** Problem requirements **
Quote the listing below in full and exactly as written, but omit every picture.

** Recorded information **

--- --- ---

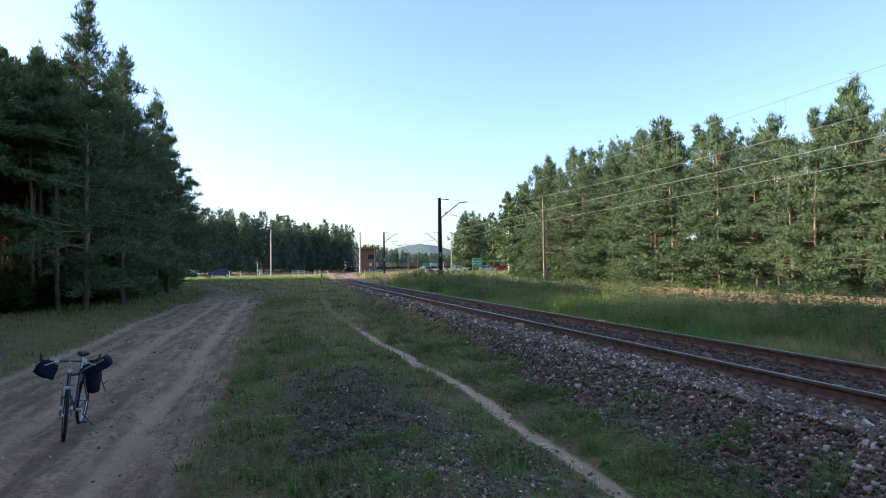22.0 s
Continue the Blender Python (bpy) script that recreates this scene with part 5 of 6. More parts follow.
def make_ballast():
    rs = np.random.RandomState(31)
    bed = holder("ballast_bed", "grey-brown crushed stone ballast beside the near rail", "ballast")
    n = 50000
    y = 2.5 + 68 * rs.uniform(0, 1, n) ** 2.1
    u = rs.uniform(-2.75, 1.0, n)
    inner = u > -0.68
    drop = inner & (rs.uniform(0, 1, n) < 0.45)
    u, y = u[~drop], y[~drop]
    fade = rs.uniform(0, 1, len(u)) < np.clip(1.15 - np.clip(toe(y) + 0.3 - u, 0, 1) * 2.0, 0, 1)
    clear = (np.abs(np.abs(u) - 0.795) > 0.11) & fade
    u, y = u[clear], y[clear]
    x = X0 + u + np.clip(y - BEND, 0, None) ** 2 / (2 * RADIUS)
    size = rs.uniform(0.014, 0.032, len(x)) * (1 + y / 34)
    size = np.where(rs.uniform(0, 1, len(x)) < 0.05, size * 1.7, size)
    z = ground_z(x, y) + size * 0.25
    order = np.argsort(np.hypot(x - 4.6, y - 4.5) + 0 * x)
    grimy = u[order] > -0.72
    inner, order = order[grimy], order[~grimy]
    near, rest = order[:300], order[300:]
    stone_heap("stained_stone", "rust-stained stone between the rails", x[inner], y[inner], z[inner], size[inner], 35, bed, M_GRIMY_STONE)
    stone_heap("crushed_stone", "crushed stone ballast", x[rest], y[rest], z[rest], size[rest], 32, bed)
    kinds = []
    for i in range(8):
        r2 = np.random.RandomState(90 + i)
        kinds.append(tri_mesh("stone", ICO_V * r2.uniform(0.5, 1.25, (len(ICO_V), 3)) * r2.uniform(0.6, 1.2, (1, 3)), ICO_T, M_STONE))
    for j, i in enumerate(near):
        share("stone", kinds[j % 8], bed, pose(float(x[i]), float(y[i]), float(z[i]), float(rs.uniform(-50, 50)), 0, float(rs.uniform(0, 360))) @ Matrix.Scale(float(size[i]), 4))
    n = 11000
    y, u = 2.6 + 11 * rs.uniform(0, 1, n) ** 1.3, rs.uniform(-2.75, -0.9, n)
    ok = u > toe(y) - 0.1 + 0.45 * (rs.uniform(0, 1, n) - 0.5)
    y, u = y[ok], u[ok]
    size = rs.uniform(0.012, 0.03, len(u))
    stone_heap("crushed_stone", "crushed stone ballast on the near slope", X0 + u, y, ground_z(X0 + u, y) + size * 0.2, size, 36, bed)
    n = 4200
    x = 1.3 + rs.normal(0, 0.7, n)
    y = 5.2 + rs.normal(0, 2.0, n)
    ok = y > 2.6
    x, y = x[ok], y[ok]
    size = rs.uniform(0.007, 0.027, len(x))
    stone_heap("gravel", "old dark gravel on the mound in the grass", x, y, ground_z(x, y) + size * 0.3, size, 33)
    n = 3400
    x, y = rs.uniform(-0.1, 2.6, n), rs.uniform(5.4, 14.0, n)
    ok = np.exp(-((x - 1.25) / 1.05) ** 4 - ((y - 9.6) / 3.9) ** 4) > rs.uniform(0.25, 1.0, n)
    x, y = x[ok], y[ok]
    size = rs.uniform(0.01, 0.035, len(x)) * (0.6 + 0.8 * lumps(x, y, 0.5, 4))
    stone_heap("soil_clods", "dark clods of earth on the old heap", x, y, ground_z(x, y) + size * 0.2, size, 37, None, M_GRIMY_STONE)
    n = 420
    y = 4 + 30 * rs.uniform(0, 1, n) ** 1.4
    x = road_mid(y) + rs.uniform(-2.3, 2.5, n)
    size = rs.uniform(0.006, 0.018, n) * (1 + y / 25)
    stone_heap("gravel", "loose pebbles and clods on the sand road", x, y, ground_z(x, y) + size * 0.2, size, 34)


make_ballast()

# ---- bicycle on the sand road ----
M_TYRE = plain("black_rubber", (0.018, 0.018, 0.019), 0.8, 0, 0.3, 20)
M_ALLOY = plain("bright_alloy", (0.48, 0.49, 0.51), 0.35, 0.8, 0.1, 12, 0.03)
M_STEELGREY = plain("dull_grey_steel", (0.06, 0.063, 0.07), 0.4, 0.3, 0.15, 9, 0.03)
M_FRAME = plain("dark_blue_frame_enamel", (0.014, 0.018, 0.06), 0.3, 0.0, 0.2, 8, 0.03)
M_BAG = plain("navy_nylon", (0.007, 0.008, 0.018), 0.8, 0, 0.35, 9, 0.3)
M_BAGGREY = plain("grey_reflective_strip", (0.14, 0.15, 0.17), 0.5, 0, 0.15, 9)
M_BLACKPLASTIC = plain("black_plastic", (0.02, 0.02, 0.022), 0.5, 0, 0.2, 9)
M_WHITE = plain("white_enamel", (0.50, 0.49, 0.46), 0.45, 0, 0.06, 4, 0.05)
M_RED = plain("red_enamel", (0.55, 0.05, 0.035), 0.5, 0, 0.12, 4, 0.05)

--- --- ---

** Response to the task **
22.0 s
Continue the Blender Python (bpy) script that recreates this scene with part 5 of 6. More parts follow.
def make_ballast():
    rs = np.random.RandomState(31)
    bed = holder("ballast_bed", "grey-brown crushed stone ballast beside the near rail", "ballast")
    n = 50000
    y = 2.5 + 68 * rs.uniform(0, 1, n) ** 2.1
    u = rs.uniform(-2.75, 1.0, n)
    inner = u > -0.68
    drop = inner & (rs.uniform(0, 1, n) < 0.45)
    u, y = u[~drop], y[~drop]
    fade = rs.uniform(0, 1, len(u)) < np.clip(1.15 - np.clip(toe(y) + 0.3 - u, 0, 1) * 2.0, 0, 1)
    clear = (np.abs(np.abs(u) - 0.795) > 0.11) & fade
    u, y = u[clear], y[clear]
    x = X0 + u + np.clip(y - BEND, 0, None) ** 2 / (2 * RADIUS)
    size = rs.uniform(0.014, 0.032, len(x)) * (1 + y / 34)
    size = np.where(rs.uniform(0, 1, len(x)) < 0.05, size * 1.7, size)
    z = ground_z(x, y) + size * 0.25
    order = np.argsort(np.hypot(x - 4.6, y - 4.5) + 0 * x)
    grimy = u[order] > -0.72
    inner, order = order[grimy], order[~grimy]
    near, rest = order[:300], order[300:]
    stone_heap("stained_stone", "rust-stained stone between the rails", x[inner], y[inner], z[inner], size[inner], 35, bed, M_GRIMY_STONE)
    stone_heap("crushed_stone", "crushed stone ballast", x[rest], y[rest], z[rest], size[rest], 32, bed)
    kinds = []
    for i in range(8):
        r2 = np.random.RandomState(90 + i)
        kinds.append(tri_mesh("stone", ICO_V * r2.uniform(0.5, 1.25, (len(ICO_V), 3)) * r2.uniform(0.6, 1.2, (1, 3)), ICO_T, M_STONE))
    for j, i in enumerate(near):
        share("stone", kinds[j % 8], bed, pose(float(x[i]), float(y[i]), float(z[i]), float(rs.uniform(-50, 50)), 0, float(rs.uniform(0, 360))) @ Matrix.Scale(float(size[i]), 4))
    n = 11000
    y, u = 2.6 + 11 * rs.uniform(0, 1, n) ** 1.3, rs.uniform(-2.75, -0.9, n)
    ok = u > toe(y) - 0.1 + 0.45 * (rs.uniform(0, 1, n) - 0.5)
    y, u = y[ok], u[ok]
    size = rs.uniform(0.012, 0.03, len(u))
    stone_heap("crushed_stone", "crushed stone ballast on the near slope", X0 + u, y, ground_z(X0 + u, y) + size * 0.2, size, 36, bed)
    n = 4200
    x = 1.3 + rs.normal(0, 0.7, n)
    y = 5.2 + rs.normal(0, 2.0, n)
    ok = y > 2.6
    x, y = x[ok], y[ok]
    size = rs.uniform(0.007, 0.027, len(x))
    stone_heap("gravel", "old dark gravel on the mound in the grass", x, y, ground_z(x, y) + size * 0.3, size, 33)
    n = 3400
    x, y = rs.uniform(-0.1, 2.6, n), rs.uniform(5.4, 14.0, n)
    ok = np.exp(-((x - 1.25) / 1.05) ** 4 - ((y - 9.6) / 3.9) ** 4) > rs.uniform(0.25, 1.0, n)
    x, y = x[ok], y[ok]
    size = rs.uniform(0.01, 0.035, len(x)) * (0.6 + 0.8 * lumps(x, y, 0.5, 4))
    stone_heap("soil_clods", "dark clods of earth on the old heap", x, y, ground_z(x, y) + size * 0.2, size, 37, None, M_GRIMY_STONE)
    n = 420
    y = 4 + 30 * rs.uniform(0, 1, n) ** 1.4
    x = road_mid(y) + rs.uniform(-2.3, 2.5, n)
    size = rs.uniform(0.006, 0.018, n) * (1 + y / 25)
    stone_heap("gravel", "loose pebbles and clods on the sand road", x, y, ground_z(x, y) + size * 0.2, size, 34)


make_ballast()

# ---- bicycle on the sand road ----
M_TYRE = plain("black_rubber", (0.018, 0.018, 0.019), 0.8, 0, 0.3, 20)
M_ALLOY = plain("bright_alloy", (0.48, 0.49, 0.51), 0.35, 0.8, 0.1, 12, 0.03)
M_STEELGREY = plain("dull_grey_steel", (0.06, 0.063, 0.07), 0.4, 0.3, 0.15, 9, 0.03)
M_FRAME = plain("dark_blue_frame_enamel", (0.014, 0.018, 0.06), 0.3, 0.0, 0.2, 8, 0.03)
M_BAG = plain("navy_nylon", (0.007, 0.008, 0.018), 0.8, 0, 0.35, 9, 0.3)
M_BAGGREY = plain("grey_reflective_strip", (0.14, 0.15, 0.17), 0.5, 0, 0.15, 9)
M_BLACKPLASTIC = plain("black_plastic", (0.02, 0.02, 0.022), 0.5, 0, 0.2, 9)
M_WHITE = plain("white_enamel", (0.50, 0.49, 0.46), 0.45, 0, 0.06, 4, 0.05)
M_RED = plain("red_enamel", (0.55, 0.05, 0.035), 0.5, 0, 0.12, 4, 0.05)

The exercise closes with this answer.